### SUPPLIED DATA
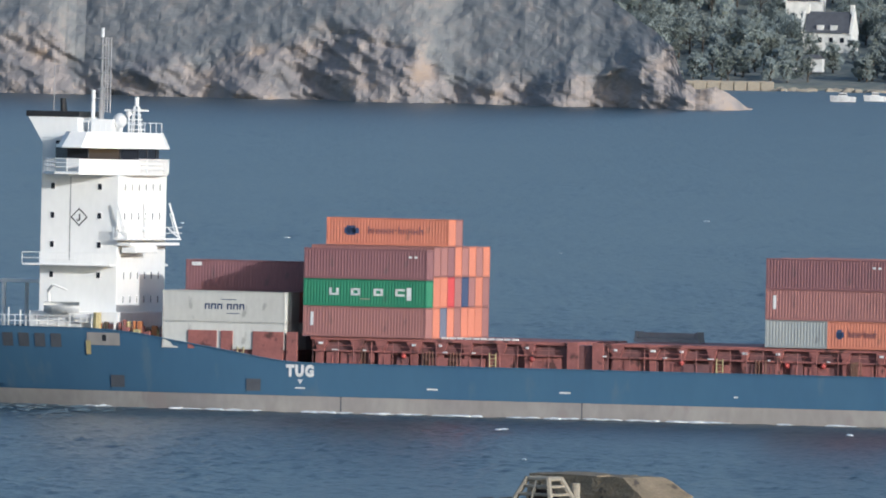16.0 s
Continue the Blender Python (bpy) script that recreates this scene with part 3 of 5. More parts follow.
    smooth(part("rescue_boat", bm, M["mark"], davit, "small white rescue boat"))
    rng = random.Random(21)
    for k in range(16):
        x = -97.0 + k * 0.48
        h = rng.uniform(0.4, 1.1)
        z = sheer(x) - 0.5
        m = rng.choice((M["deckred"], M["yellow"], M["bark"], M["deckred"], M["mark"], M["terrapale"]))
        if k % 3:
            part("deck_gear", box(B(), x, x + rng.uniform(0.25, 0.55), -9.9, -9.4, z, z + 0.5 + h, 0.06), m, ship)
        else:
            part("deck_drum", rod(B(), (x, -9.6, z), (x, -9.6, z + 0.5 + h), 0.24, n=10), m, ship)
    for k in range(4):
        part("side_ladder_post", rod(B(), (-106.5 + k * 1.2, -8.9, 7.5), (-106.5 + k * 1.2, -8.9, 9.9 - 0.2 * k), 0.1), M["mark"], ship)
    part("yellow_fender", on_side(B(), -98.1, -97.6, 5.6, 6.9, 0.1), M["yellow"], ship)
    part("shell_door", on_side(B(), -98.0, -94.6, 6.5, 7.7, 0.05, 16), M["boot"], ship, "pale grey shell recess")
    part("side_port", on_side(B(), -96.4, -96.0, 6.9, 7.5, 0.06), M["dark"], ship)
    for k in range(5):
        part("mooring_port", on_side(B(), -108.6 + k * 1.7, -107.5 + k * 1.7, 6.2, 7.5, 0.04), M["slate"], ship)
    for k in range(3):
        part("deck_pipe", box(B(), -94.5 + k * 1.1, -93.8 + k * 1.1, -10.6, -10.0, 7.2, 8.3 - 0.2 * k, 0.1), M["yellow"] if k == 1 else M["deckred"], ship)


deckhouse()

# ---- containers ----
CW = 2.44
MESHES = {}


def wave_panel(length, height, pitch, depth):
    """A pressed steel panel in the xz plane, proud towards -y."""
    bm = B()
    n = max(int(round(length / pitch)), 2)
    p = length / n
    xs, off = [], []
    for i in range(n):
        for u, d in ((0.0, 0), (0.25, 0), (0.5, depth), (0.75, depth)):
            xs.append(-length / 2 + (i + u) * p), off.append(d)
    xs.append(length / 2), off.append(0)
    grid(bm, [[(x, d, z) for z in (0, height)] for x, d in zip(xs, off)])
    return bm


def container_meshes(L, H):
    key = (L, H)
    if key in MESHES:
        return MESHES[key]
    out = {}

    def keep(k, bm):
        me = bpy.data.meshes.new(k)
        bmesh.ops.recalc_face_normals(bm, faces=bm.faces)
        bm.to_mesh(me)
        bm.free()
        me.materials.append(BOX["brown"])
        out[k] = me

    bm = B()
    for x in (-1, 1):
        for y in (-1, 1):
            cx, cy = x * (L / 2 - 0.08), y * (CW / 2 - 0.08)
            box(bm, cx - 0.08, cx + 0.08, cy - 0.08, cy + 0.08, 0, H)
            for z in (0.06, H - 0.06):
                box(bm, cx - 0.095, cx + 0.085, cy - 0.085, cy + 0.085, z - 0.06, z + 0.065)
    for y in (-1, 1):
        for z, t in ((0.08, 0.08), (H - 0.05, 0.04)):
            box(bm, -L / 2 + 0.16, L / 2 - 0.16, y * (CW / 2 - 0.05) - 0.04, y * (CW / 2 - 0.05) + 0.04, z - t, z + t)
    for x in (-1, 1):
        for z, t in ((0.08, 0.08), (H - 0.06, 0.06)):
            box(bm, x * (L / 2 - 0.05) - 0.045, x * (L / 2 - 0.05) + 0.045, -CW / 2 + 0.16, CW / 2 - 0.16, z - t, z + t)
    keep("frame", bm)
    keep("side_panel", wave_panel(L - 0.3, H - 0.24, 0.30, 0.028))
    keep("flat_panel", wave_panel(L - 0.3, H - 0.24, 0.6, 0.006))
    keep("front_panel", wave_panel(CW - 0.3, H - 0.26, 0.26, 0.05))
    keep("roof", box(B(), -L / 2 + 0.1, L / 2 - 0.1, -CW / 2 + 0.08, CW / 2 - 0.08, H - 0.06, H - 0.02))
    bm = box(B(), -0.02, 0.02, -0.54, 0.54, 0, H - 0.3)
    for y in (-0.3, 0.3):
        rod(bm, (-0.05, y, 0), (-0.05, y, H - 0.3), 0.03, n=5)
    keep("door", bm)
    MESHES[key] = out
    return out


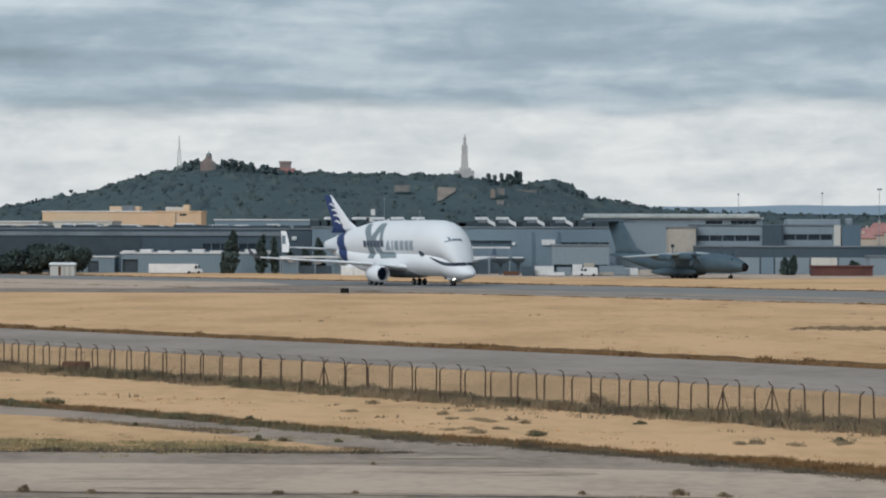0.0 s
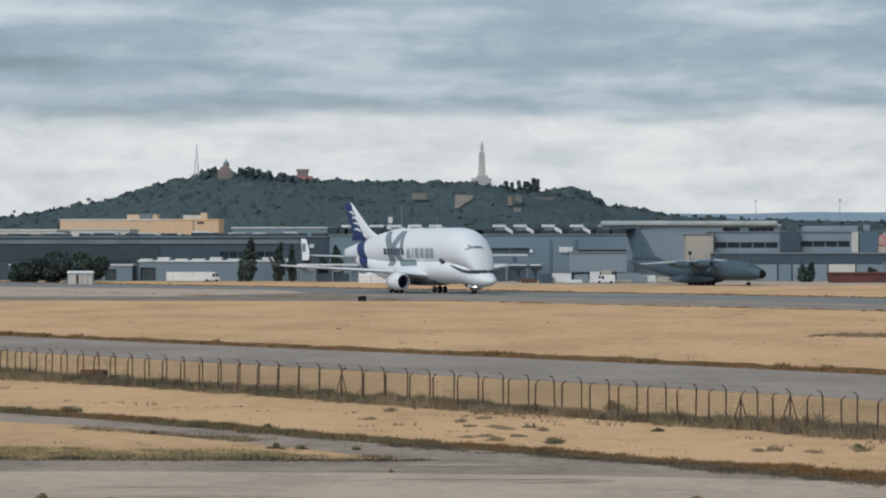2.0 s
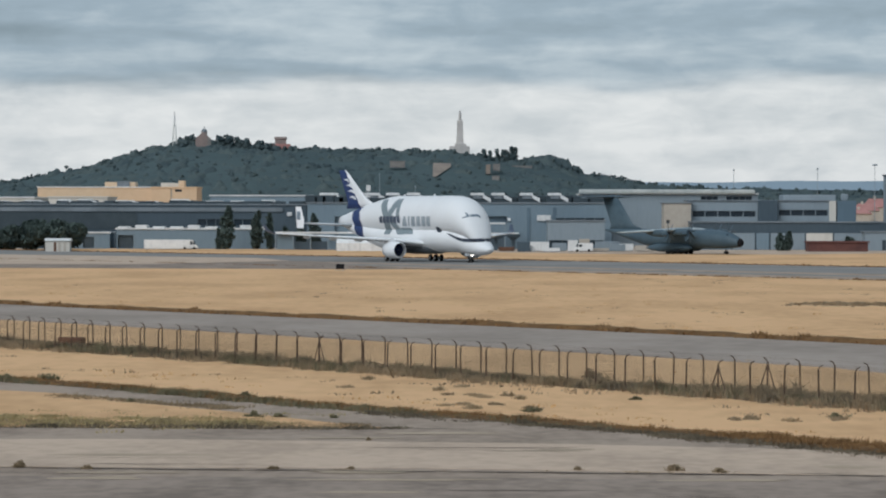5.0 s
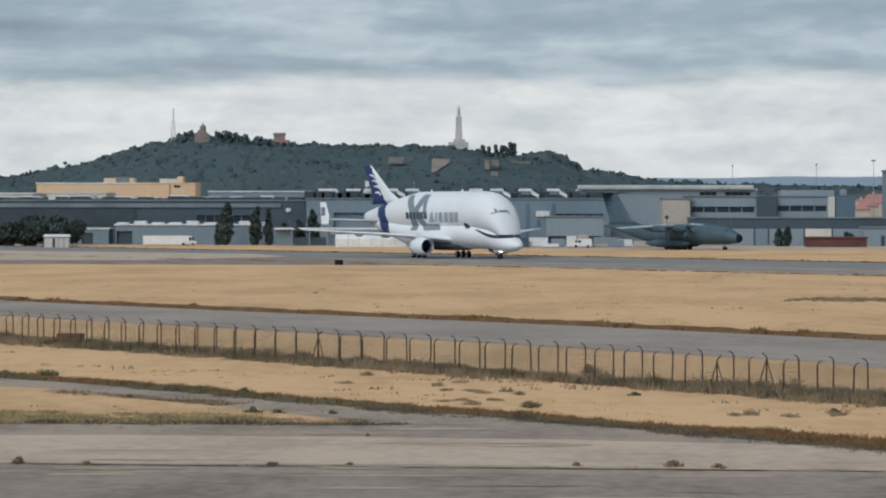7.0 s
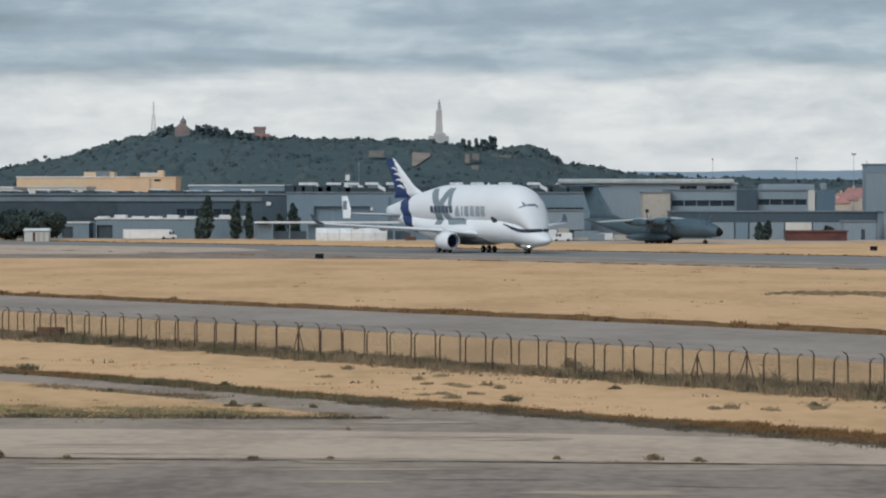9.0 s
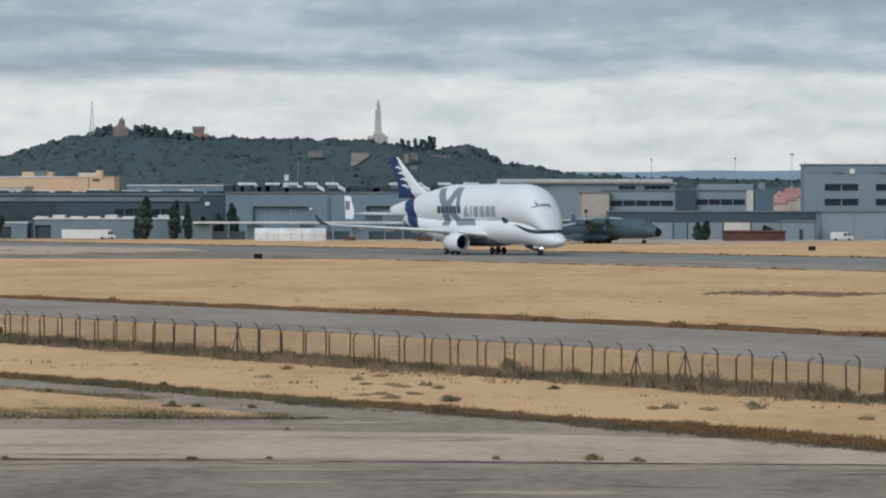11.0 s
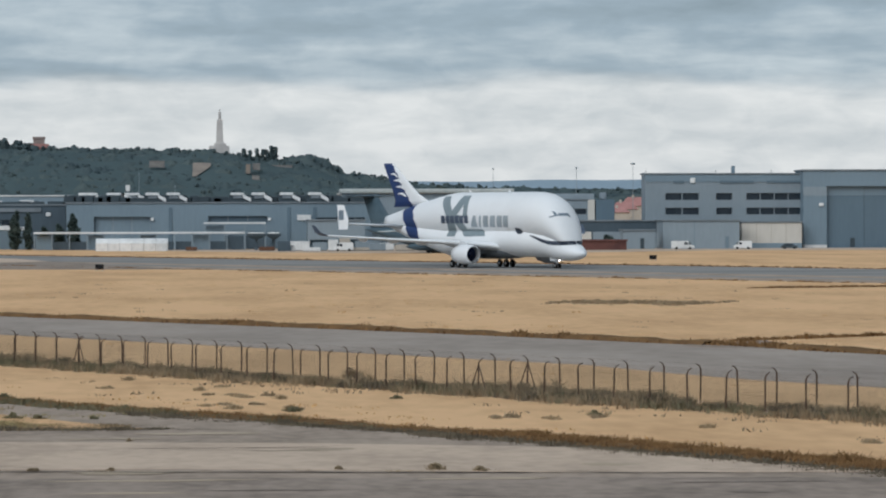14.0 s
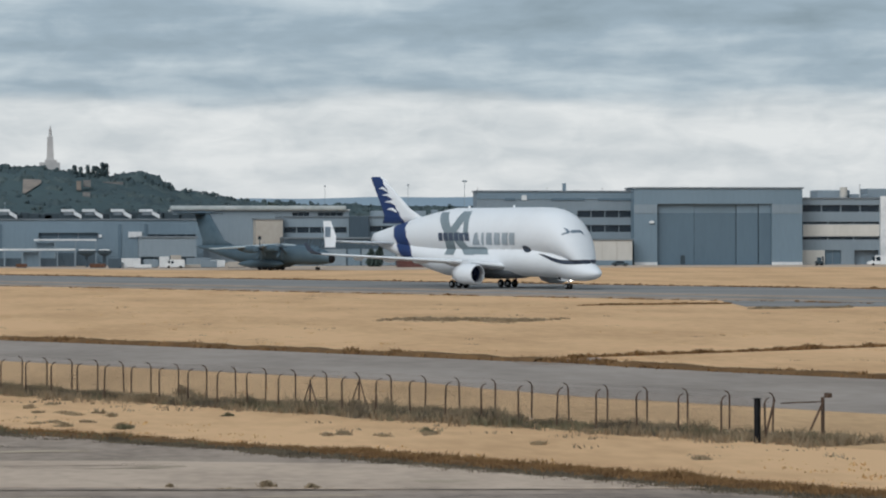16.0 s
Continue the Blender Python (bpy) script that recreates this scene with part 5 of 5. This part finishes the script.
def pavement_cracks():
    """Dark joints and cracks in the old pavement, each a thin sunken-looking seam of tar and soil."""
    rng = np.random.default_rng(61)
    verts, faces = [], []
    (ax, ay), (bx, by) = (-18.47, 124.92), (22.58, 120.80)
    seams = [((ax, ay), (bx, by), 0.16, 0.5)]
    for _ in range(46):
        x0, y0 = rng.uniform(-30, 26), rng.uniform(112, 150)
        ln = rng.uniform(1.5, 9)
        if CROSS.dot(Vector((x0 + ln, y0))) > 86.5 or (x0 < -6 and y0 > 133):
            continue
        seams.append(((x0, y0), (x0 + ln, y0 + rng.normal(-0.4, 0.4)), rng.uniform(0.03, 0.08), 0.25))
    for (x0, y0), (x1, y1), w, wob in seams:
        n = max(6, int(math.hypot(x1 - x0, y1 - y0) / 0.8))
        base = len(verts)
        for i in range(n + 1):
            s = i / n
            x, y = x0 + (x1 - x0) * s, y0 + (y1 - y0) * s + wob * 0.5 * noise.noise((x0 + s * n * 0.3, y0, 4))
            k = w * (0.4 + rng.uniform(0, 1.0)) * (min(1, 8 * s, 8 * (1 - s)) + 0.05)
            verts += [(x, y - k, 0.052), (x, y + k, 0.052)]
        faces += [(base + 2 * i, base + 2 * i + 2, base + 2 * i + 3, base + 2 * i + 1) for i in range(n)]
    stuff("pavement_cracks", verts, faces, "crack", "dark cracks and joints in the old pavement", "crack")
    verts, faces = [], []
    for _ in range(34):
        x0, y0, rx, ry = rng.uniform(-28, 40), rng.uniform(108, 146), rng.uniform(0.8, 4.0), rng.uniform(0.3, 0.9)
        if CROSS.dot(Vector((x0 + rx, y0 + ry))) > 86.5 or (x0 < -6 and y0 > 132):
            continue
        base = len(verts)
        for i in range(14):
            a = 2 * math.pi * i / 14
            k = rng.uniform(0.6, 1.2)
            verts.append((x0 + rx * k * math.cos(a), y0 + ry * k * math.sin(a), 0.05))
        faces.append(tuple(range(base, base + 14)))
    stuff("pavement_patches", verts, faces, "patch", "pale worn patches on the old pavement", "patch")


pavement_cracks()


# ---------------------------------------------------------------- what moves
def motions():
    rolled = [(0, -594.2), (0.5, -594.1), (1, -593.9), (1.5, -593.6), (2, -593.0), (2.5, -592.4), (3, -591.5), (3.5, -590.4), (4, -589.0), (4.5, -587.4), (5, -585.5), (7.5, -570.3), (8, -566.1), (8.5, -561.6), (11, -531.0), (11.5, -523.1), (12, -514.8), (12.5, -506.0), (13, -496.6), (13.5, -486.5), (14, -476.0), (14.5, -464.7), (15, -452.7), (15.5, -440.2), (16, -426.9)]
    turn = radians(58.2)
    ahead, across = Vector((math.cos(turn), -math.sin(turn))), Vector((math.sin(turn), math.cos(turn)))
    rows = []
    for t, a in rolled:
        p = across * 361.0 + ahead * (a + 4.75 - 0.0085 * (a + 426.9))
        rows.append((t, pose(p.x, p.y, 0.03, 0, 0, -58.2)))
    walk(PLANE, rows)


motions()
######
- _GIVEN EXERCISE_: Make a verbatim copy of all the entries and strip out the pictures.

- _RESULT OF THIS TASK_:
16.0 s
Continue the Blender Python (bpy) script that recreates this scene with part 3 of 5. More parts follow.
    smooth(part("rescue_boat", bm, M["mark"], davit, "small white rescue boat"))
    rng = random.Random(21)
    for k in range(16):
        x = -97.0 + k * 0.48
        h = rng.uniform(0.4, 1.1)
        z = sheer(x) - 0.5
        m = rng.choice((M["deckred"], M["yellow"], M["bark"], M["deckred"], M["mark"], M["terrapale"]))
        if k % 3:
            part("deck_gear", box(B(), x, x + rng.uniform(0.25, 0.55), -9.9, -9.4, z, z + 0.5 + h, 0.06), m, ship)
        else:
            part("deck_drum", rod(B(), (x, -9.6, z), (x, -9.6, z + 0.5 + h), 0.24, n=10), m, ship)
    for k in range(4):
        part("side_ladder_post", rod(B(), (-106.5 + k * 1.2, -8.9, 7.5), (-106.5 + k * 1.2, -8.9, 9.9 - 0.2 * k), 0.1), M["mark"], ship)
    part("yellow_fender", on_side(B(), -98.1, -97.6, 5.6, 6.9, 0.1), M["yellow"], ship)
    part("shell_door", on_side(B(), -98.0, -94.6, 6.5, 7.7, 0.05, 16), M["boot"], ship, "pale grey shell recess")
    part("side_port", on_side(B(), -96.4, -96.0, 6.9, 7.5, 0.06), M["dark"], ship)
    for k in range(5):
        part("mooring_port", on_side(B(), -108.6 + k * 1.7, -107.5 + k * 1.7, 6.2, 7.5, 0.04), M["slate"], ship)
    for k in range(3):
        part("deck_pipe", box(B(), -94.5 + k * 1.1, -93.8 + k * 1.1, -10.6, -10.0, 7.2, 8.3 - 0.2 * k, 0.1), M["yellow"] if k == 1 else M["deckred"], ship)


deckhouse()

# ---- containers ----
CW = 2.44
MESHES = {}


def wave_panel(length, height, pitch, depth):
    """A pressed steel panel in the xz plane, proud towards -y."""
    bm = B()
    n = max(int(round(length / pitch)), 2)
    p = length / n
    xs, off = [], []
    for i in range(n):
        for u, d in ((0.0, 0), (0.25, 0), (0.5, depth), (0.75, depth)):
            xs.append(-length / 2 + (i + u) * p), off.append(d)
    xs.append(length / 2), off.append(0)
    grid(bm, [[(x, d, z) for z in (0, height)] for x, d in zip(xs, off)])
    return bm


def container_meshes(L, H):
    key = (L, H)
    if key in MESHES:
        return MESHES[key]
    out = {}

    def keep(k, bm):
        me = bpy.data.meshes.new(k)
        bmesh.ops.recalc_face_normals(bm, faces=bm.faces)
        bm.to_mesh(me)
        bm.free()
        me.materials.append(BOX["brown"])
        out[k] = me

    bm = B()
    for x in (-1, 1):
        for y in (-1, 1):
            cx, cy = x * (L / 2 - 0.08), y * (CW / 2 - 0.08)
            box(bm, cx - 0.08, cx + 0.08, cy - 0.08, cy + 0.08, 0, H)
            for z in (0.06, H - 0.06):
                box(bm, cx - 0.095, cx + 0.085, cy - 0.085, cy + 0.085, z - 0.06, z + 0.065)
    for y in (-1, 1):
        for z, t in ((0.08, 0.08), (H - 0.05, 0.04)):
            box(bm, -L / 2 + 0.16, L / 2 - 0.16, y * (CW / 2 - 0.05) - 0.04, y * (CW / 2 - 0.05) + 0.04, z - t, z + t)
    for x in (-1, 1):
        for z, t in ((0.08, 0.08), (H - 0.06, 0.06)):
            box(bm, x * (L / 2 - 0.05) - 0.045, x * (L / 2 - 0.05) + 0.045, -CW / 2 + 0.16, CW / 2 - 0.16, z - t, z + t)
    keep("frame", bm)
    keep("side_panel", wave_panel(L - 0.3, H - 0.24, 0.30, 0.028))
    keep("flat_panel", wave_panel(L - 0.3, H - 0.24, 0.6, 0.006))
    keep("front_panel", wave_panel(CW - 0.3, H - 0.26, 0.26, 0.05))
    keep("roof", box(B(), -L / 2 + 0.1, L / 2 - 0.1, -CW / 2 + 0.08, CW / 2 - 0.08, H - 0.06, H - 0.02))
    bm = box(B(), -0.02, 0.02, -0.54, 0.54, 0, H - 0.3)
    for y in (-0.3, 0.3):
        rod(bm, (-0.05, y, 0), (-0.05, y, H - 0.3), 0.03, n=5)
    keep("door", bm)
    MESHES[key] = out
    return out


0.0 s
2.0 s
5.0 s
7.0 s
9.0 s
11.0 s
14.0 s
16.0 s
Continue the Blender Python (bpy) script that recreates this scene with part 5 of 5. This part finishes the script.
def pavement_cracks():
    """Dark joints and cracks in the old pavement, each a thin sunken-looking seam of tar and soil."""
    rng = np.random.default_rng(61)
    verts, faces = [], []
    (ax, ay), (bx, by) = (-18.47, 124.92), (22.58, 120.80)
    seams = [((ax, ay), (bx, by), 0.16, 0.5)]
    for _ in range(46):
        x0, y0 = rng.uniform(-30, 26), rng.uniform(112, 150)
        ln = rng.uniform(1.5, 9)
        if CROSS.dot(Vector((x0 + ln, y0))) > 86.5 or (x0 < -6 and y0 > 133):
            continue
        seams.append(((x0, y0), (x0 + ln, y0 + rng.normal(-0.4, 0.4)), rng.uniform(0.03, 0.08), 0.25))
    for (x0, y0), (x1, y1), w, wob in seams:
        n = max(6, int(math.hypot(x1 - x0, y1 - y0) / 0.8))
        base = len(verts)
        for i in range(n + 1):
            s = i / n
            x, y = x0 + (x1 - x0) * s, y0 + (y1 - y0) * s + wob * 0.5 * noise.noise((x0 + s * n * 0.3, y0, 4))
            k = w * (0.4 + rng.uniform(0, 1.0)) * (min(1, 8 * s, 8 * (1 - s)) + 0.05)
            verts += [(x, y - k, 0.052), (x, y + k, 0.052)]
        faces += [(base + 2 * i, base + 2 * i + 2, base + 2 * i + 3, base + 2 * i + 1) for i in range(n)]
    stuff("pavement_cracks", verts, faces, "crack", "dark cracks and joints in the old pavement", "crack")
    verts, faces = [], []
    for _ in range(34):
        x0, y0, rx, ry = rng.uniform(-28, 40), rng.uniform(108, 146), rng.uniform(0.8, 4.0), rng.uniform(0.3, 0.9)
        if CROSS.dot(Vector((x0 + rx, y0 + ry))) > 86.5 or (x0 < -6 and y0 > 132):
            continue
        base = len(verts)
        for i in range(14):
            a = 2 * math.pi * i / 14
            k = rng.uniform(0.6, 1.2)
            verts.append((x0 + rx * k * math.cos(a), y0 + ry * k * math.sin(a), 0.05))
        faces.append(tuple(range(base, base + 14)))
    stuff("pavement_patches", verts, faces, "patch", "pale worn patches on the old pavement", "patch")


pavement_cracks()


# ---------------------------------------------------------------- what moves
def motions():
    rolled = [(0, -594.2), (0.5, -594.1), (1, -593.9), (1.5, -593.6), (2, -593.0), (2.5, -592.4), (3, -591.5), (3.5, -590.4), (4, -589.0), (4.5, -587.4), (5, -585.5), (7.5, -570.3), (8, -566.1), (8.5, -561.6), (11, -531.0), (11.5, -523.1), (12, -514.8), (12.5, -506.0), (13, -496.6), (13.5, -486.5), (14, -476.0), (14.5, -464.7), (15, -452.7), (15.5, -440.2), (16, -426.9)]
    turn = radians(58.2)
    ahead, across = Vector((math.cos(turn), -math.sin(turn))), Vector((math.sin(turn), math.cos(turn)))
    rows = []
    for t, a in rolled:
        p = across * 361.0 + ahead * (a + 4.75 - 0.0085 * (a + 426.9))
        rows.append((t, pose(p.x, p.y, 0.03, 0, 0, -58.2)))
    walk(PLANE, rows)


motions()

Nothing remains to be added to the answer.